How was the first version of the script written?
How was the first version of the script written?
Feltöltve 2022. szeptember 12.
As a writer-dramaturg, I have often found myself in the situation of not working on a text of a classic drama, but creating a new text myself, often with the help of experts. These experts always worked in an area closely related to the central theme of the drama. Their input and background knowledge helped to make the story as realistic and authentic as possible.
In It's good just to be! I consider the preschoolers and kindergarten teachers involved in the research as experts. This time, it was with their "active participation" that the script was written.
As a starting point, after learning about the research findings and the basic principles, I read, watched and listened to all the documentary material that the participating kindergartens made available to the researchers. It is interesting to note that most of these were textual materials, so the composition of the textbook was not based on visuality but on verbality.
From the very beginning, our creative principle was to respect the texts of the kindergarten children to the maximum and to treat them as documentary material, which means that when writing the script, I did not change the texts recorded during the research - exactly as a script for a documentary theatre performance is written.

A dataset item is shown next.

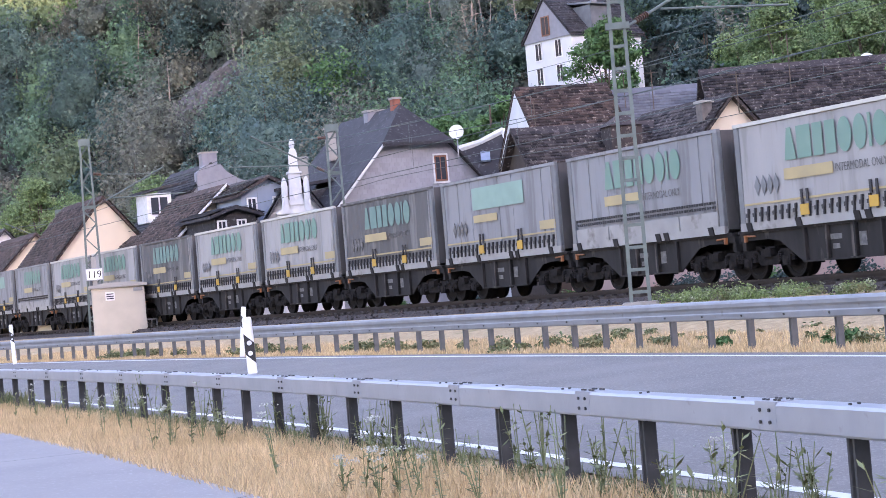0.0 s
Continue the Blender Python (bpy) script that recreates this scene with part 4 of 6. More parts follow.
# an unseen ridge added behind the camera to keep the low sun off; its crest follows the shade line
rv, nu, nd = [], 160, 14
dsun = Vector((-math.sin(radians(SUN_TURN)), math.cos(radians(SUN_TURN)), 0))
lsun = Vector((-dsun.y, dsun.x, 0))
for j in range(nd):
    for i in range(nu):
        u = -700 + 1000 * i / (nu - 1)
        top = np.interp(u, (-700, -120, -85, -72, -60, -46, -33, -20, -10, 300), (158, 154, 149, 158, 168, 142, 131, 114, 104, 96)) + math.sin(u * 0.3)
        f = j / (nd - 1)
        p = dsun * (-140 - 320 * f)
        q = p + lsun * u
        rv.append((q.x, q.y, -4 + (top + 4) * math.sin(min(1.0, f * 2) * math.pi / 2) if f <= 0.5 else top))
rf = np.array([(j * nu + i, j * nu + i + 1, (j + 1) * nu + i + 1, (j + 1) * nu + i) for j in range(nd - 1) for i in range(nu - 1)])
tagged(new("opposite_ridge", raw("opposite_ridge", np.array(rv), rf, HILLTOP)), "dark unseen ridge behind the camera that keeps the sun off", "hillside", kind="structure")


# ---- houses ----
SLATE = mat("slate_roof", (0.045, 0.043, 0.046), (0.028, 0.027, 0.03), 1.2, 0.75, spec=0.25, bump=0.4, bump_scale=6, spots=(0.095, 0.095, 0.10), spot_scale=6, spot_at=0.58, per_piece=0.15, island=0.4)
SLATEWALL = mat("slate_cladding", (0.25, 0.25, 0.275), (0.20, 0.20, 0.225), 2.5, 0.55, bump=0.3, bump_scale=8)
MOSSROOF = mat("mossy_slate_roof", (0.058, 0.045, 0.042), (0.034, 0.028, 0.027), 1.5, 0.85, spec=0.25, bump=0.5, bump_scale=6, spots=(0.17, 0.15, 0.13), spot_scale=7.0, spot_at=0.57, per_piece=0.2, island=0.75)
REDROOF = mat("rust_brown_roof", (0.075, 0.046, 0.036), (0.045, 0.032, 0.028), 1.5, 0.85, spec=0.25, bump=0.5, bump_scale=6, spots=(0.19, 0.155, 0.13), spot_scale=7.0, spot_at=0.57, per_piece=0.2, island=0.75)
WHITEWALL = mat("white_render", (0.63, 0.635, 0.64), (0.55, 0.555, 0.56), 0.8, 0.9, bump=0.1)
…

Still, it was essential to look at these texts with 'theatrical eyes'. In other words, I had to choose which texts could work as theatre scenes. So, in the first round, I selected and literally typed those texts in which I could find a situation as the basis for a theatre scene.
It was easy to find situations in the recordings and notes that captured children when playing freely. For in this case, what happens is that children take on roles and act out situations, even complete stories – like we do in the theatre.
There were, however, research materials of the type that recorded the sometimes spontaneous, but often rather guided conversations between kindergarten teachers and children. The dramaturgical work in this case was how to make these particularly exciting conversations, which fundamentally question and respond to children's rights, theatrical. The pedagogy of a kindergarten session is quite different from the way a theatre scene works.
Finally, the selected free play and guided discussion texts had to be edited side by side, the aim being to link the scenes as loosely as the children play. At any moment, a new idea could come up, a new game (scene) could start or the kindergarten teacher could intervene in the activity.
In the process of developing the scenes and the structure of the drama, a figure of a kindergarten teacher and six children (three boys and three girls) emerged. Since the research involved many more children than this, i.e. the different situations and texts were taken from many more children, the task as a writer was to distribute the different utterances and behavioural patterns among the six characters in such a way as to create psychologically authentic figures who could roughly represent the dynamics of a kindergarten group. On the other hand, from the many different kindergarten teacher attitudes recorded in the research materials, I had to assemble the figure of THE kindergarten teacher, who embodies in a complex way what the ideal kindergarten teacher is like.
The first version of the script is therefore a verbal impression of the research, which was the starting point for the rehearsal process, when the non-verbal, visual and musical world behind the texts, between the sentences, had to be put in place, which also reflected the child's way of thinking.